- Aim: Give only the number of lines that contain the word "group".
┄┄┄┄┄┄┄┄┄┄
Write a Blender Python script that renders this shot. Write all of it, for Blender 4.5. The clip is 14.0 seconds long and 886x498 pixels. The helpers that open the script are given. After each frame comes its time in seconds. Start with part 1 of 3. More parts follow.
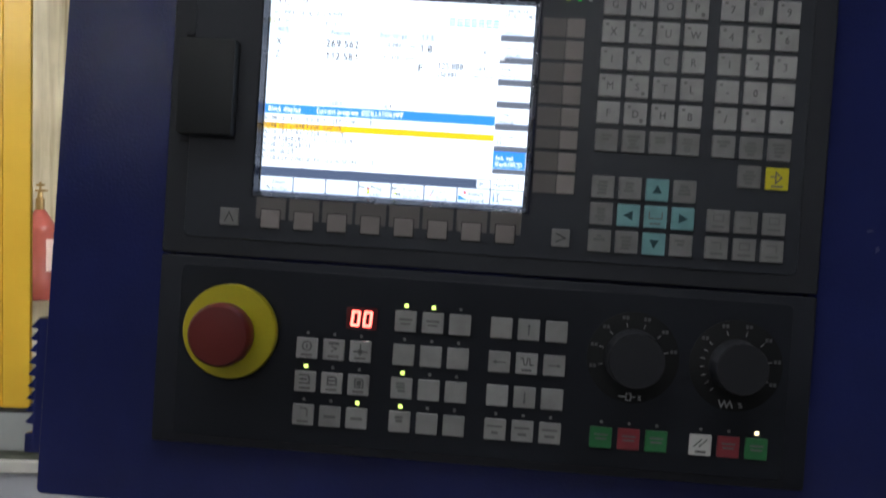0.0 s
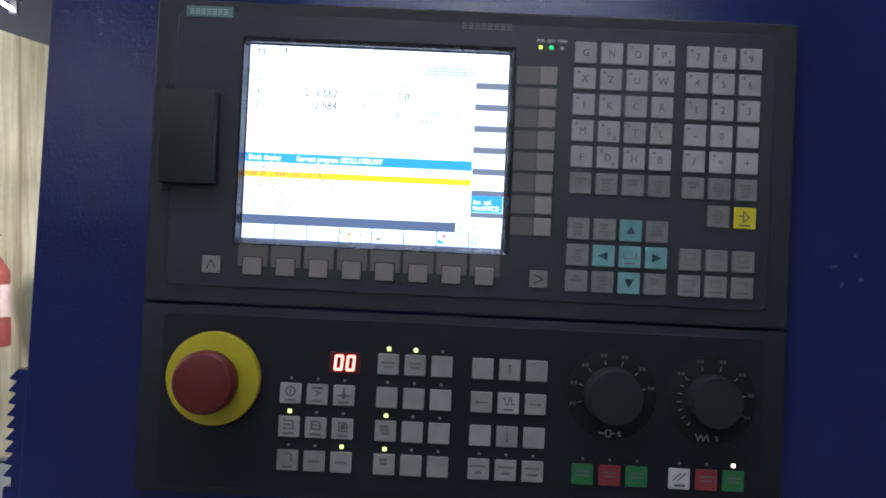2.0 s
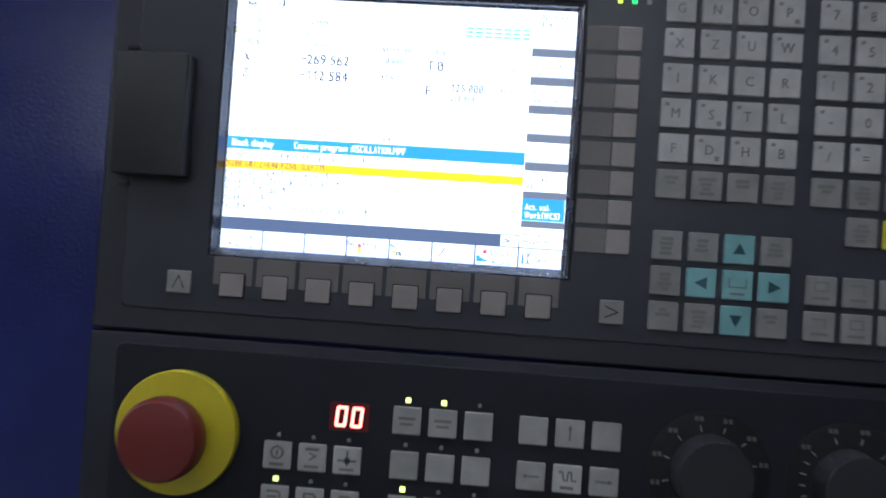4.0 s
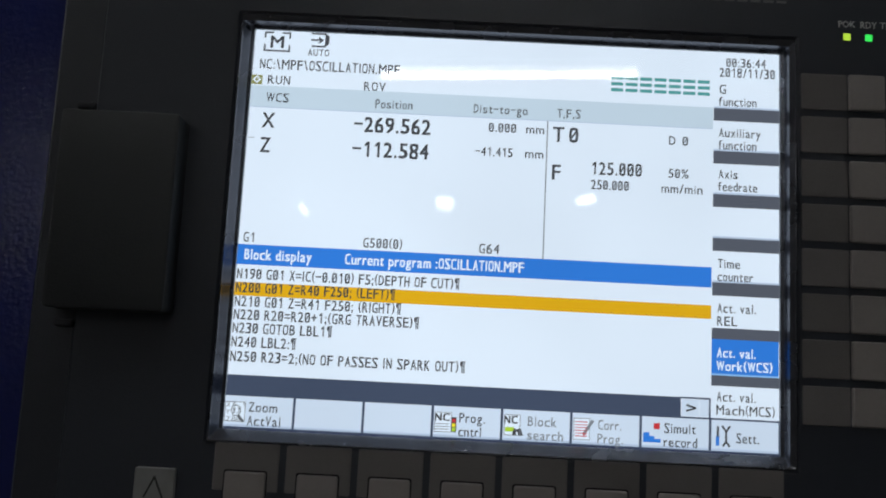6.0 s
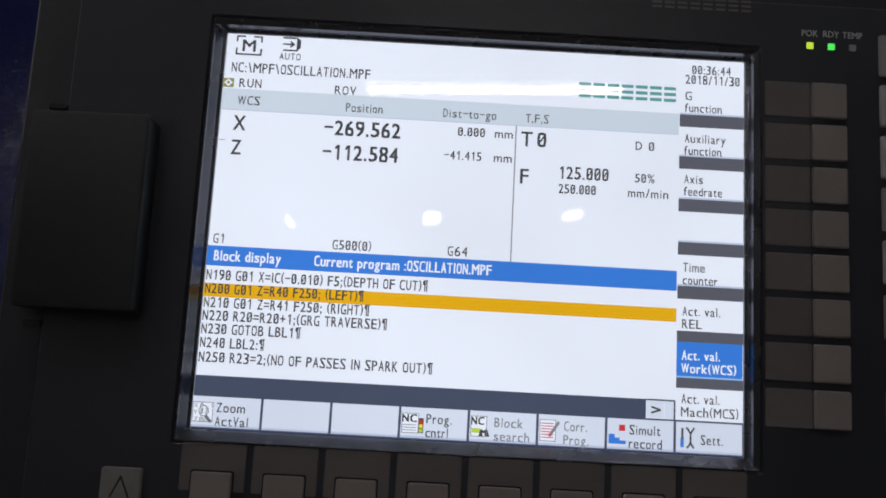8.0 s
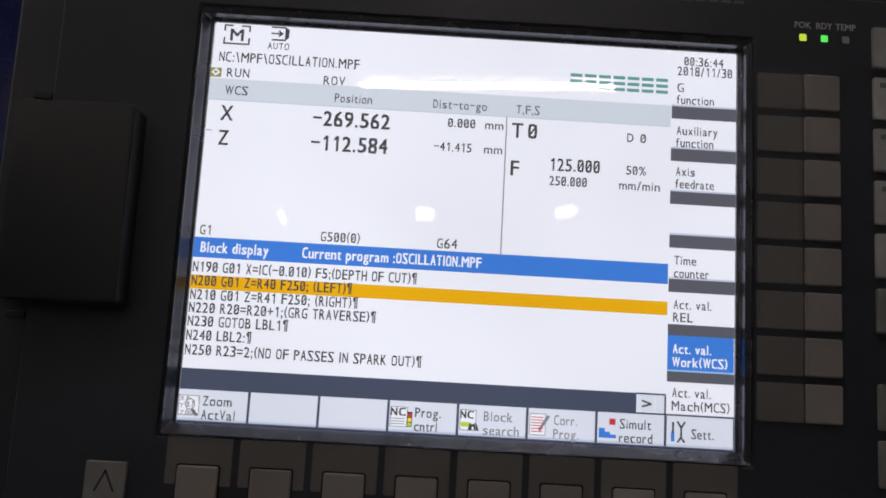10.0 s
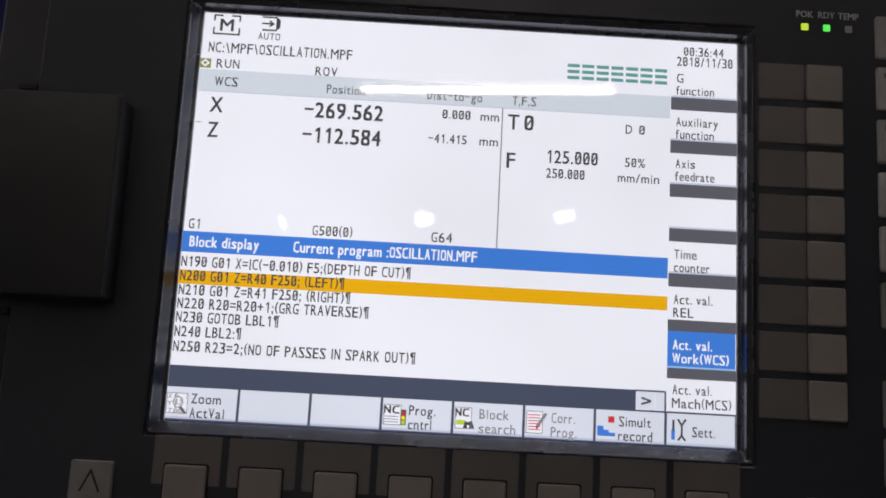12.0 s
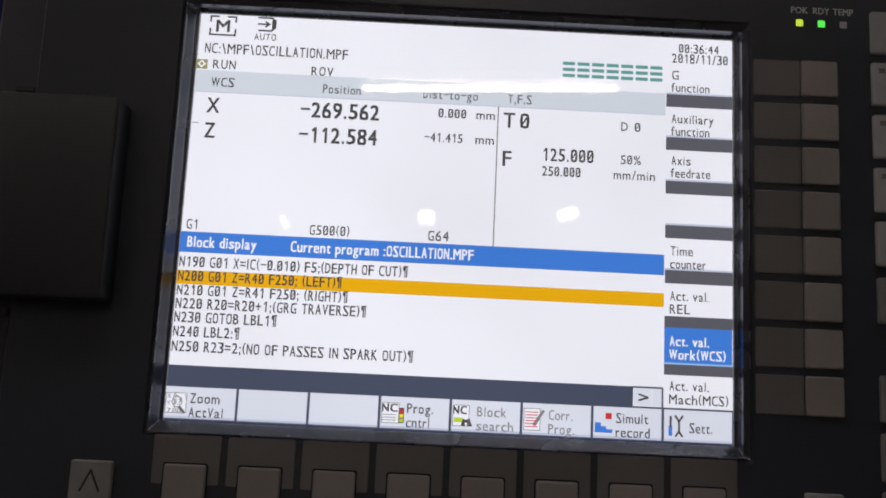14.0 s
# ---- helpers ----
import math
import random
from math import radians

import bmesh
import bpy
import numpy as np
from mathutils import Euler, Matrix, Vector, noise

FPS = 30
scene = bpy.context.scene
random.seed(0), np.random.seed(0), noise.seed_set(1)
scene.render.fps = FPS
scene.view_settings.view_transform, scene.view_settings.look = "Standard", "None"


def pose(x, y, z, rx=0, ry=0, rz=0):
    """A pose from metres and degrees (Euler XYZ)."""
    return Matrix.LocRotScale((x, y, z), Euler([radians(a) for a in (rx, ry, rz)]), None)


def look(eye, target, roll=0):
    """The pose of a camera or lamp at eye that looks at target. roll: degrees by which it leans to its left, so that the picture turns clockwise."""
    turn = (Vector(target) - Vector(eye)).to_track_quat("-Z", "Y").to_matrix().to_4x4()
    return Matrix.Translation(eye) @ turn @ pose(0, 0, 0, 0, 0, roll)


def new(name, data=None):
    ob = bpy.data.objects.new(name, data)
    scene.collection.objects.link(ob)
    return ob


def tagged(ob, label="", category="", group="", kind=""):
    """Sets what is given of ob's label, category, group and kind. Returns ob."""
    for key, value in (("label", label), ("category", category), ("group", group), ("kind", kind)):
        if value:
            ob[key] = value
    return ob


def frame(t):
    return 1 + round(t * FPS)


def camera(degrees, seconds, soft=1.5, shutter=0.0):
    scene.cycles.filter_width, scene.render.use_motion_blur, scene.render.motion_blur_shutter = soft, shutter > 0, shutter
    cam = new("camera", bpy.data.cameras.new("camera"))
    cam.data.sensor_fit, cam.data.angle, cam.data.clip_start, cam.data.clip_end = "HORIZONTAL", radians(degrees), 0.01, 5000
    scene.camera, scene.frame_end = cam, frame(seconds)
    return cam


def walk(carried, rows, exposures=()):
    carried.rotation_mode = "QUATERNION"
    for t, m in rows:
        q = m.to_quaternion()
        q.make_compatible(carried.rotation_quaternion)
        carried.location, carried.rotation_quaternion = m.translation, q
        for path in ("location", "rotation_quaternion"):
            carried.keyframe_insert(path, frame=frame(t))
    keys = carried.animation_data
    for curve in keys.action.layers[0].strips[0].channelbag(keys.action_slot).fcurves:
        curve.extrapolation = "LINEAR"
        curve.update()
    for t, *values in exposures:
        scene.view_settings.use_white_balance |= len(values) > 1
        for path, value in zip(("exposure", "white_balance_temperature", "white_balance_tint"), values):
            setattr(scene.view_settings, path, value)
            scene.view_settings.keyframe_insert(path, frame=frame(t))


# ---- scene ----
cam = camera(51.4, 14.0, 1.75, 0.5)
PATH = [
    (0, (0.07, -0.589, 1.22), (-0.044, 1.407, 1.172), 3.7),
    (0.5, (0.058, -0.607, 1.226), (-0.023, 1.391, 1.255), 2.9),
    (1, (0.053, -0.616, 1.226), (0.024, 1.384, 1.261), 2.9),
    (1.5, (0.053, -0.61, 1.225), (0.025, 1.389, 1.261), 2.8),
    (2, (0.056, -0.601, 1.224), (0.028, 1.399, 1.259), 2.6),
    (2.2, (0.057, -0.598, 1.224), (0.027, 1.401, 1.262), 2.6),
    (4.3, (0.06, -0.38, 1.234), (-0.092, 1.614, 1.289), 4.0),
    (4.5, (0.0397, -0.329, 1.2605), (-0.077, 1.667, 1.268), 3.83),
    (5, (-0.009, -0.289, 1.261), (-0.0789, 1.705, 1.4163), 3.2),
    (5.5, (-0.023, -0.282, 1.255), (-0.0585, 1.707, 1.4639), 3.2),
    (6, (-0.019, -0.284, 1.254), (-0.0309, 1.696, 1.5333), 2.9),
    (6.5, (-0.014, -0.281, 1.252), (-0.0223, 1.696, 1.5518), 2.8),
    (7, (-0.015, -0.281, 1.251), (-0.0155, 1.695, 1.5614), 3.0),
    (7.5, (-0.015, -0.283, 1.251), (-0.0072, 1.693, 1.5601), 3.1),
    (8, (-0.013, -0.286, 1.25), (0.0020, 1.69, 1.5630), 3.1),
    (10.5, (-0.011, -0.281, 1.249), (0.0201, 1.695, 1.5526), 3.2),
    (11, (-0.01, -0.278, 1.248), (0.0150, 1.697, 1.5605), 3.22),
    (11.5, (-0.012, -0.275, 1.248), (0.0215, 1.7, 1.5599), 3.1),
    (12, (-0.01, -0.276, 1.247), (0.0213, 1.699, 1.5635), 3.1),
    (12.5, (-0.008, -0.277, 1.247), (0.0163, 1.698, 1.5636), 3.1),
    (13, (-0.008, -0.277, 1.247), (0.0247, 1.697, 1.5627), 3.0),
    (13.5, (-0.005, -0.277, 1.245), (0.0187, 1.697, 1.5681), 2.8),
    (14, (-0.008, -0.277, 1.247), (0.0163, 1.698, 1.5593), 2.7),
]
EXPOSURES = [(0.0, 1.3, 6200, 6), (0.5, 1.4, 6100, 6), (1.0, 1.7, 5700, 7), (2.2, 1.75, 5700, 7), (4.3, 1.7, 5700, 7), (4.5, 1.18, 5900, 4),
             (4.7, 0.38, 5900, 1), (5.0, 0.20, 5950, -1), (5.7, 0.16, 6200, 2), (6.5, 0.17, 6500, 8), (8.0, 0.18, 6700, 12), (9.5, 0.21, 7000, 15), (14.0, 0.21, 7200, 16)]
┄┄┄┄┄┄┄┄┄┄
- Expected answer: 3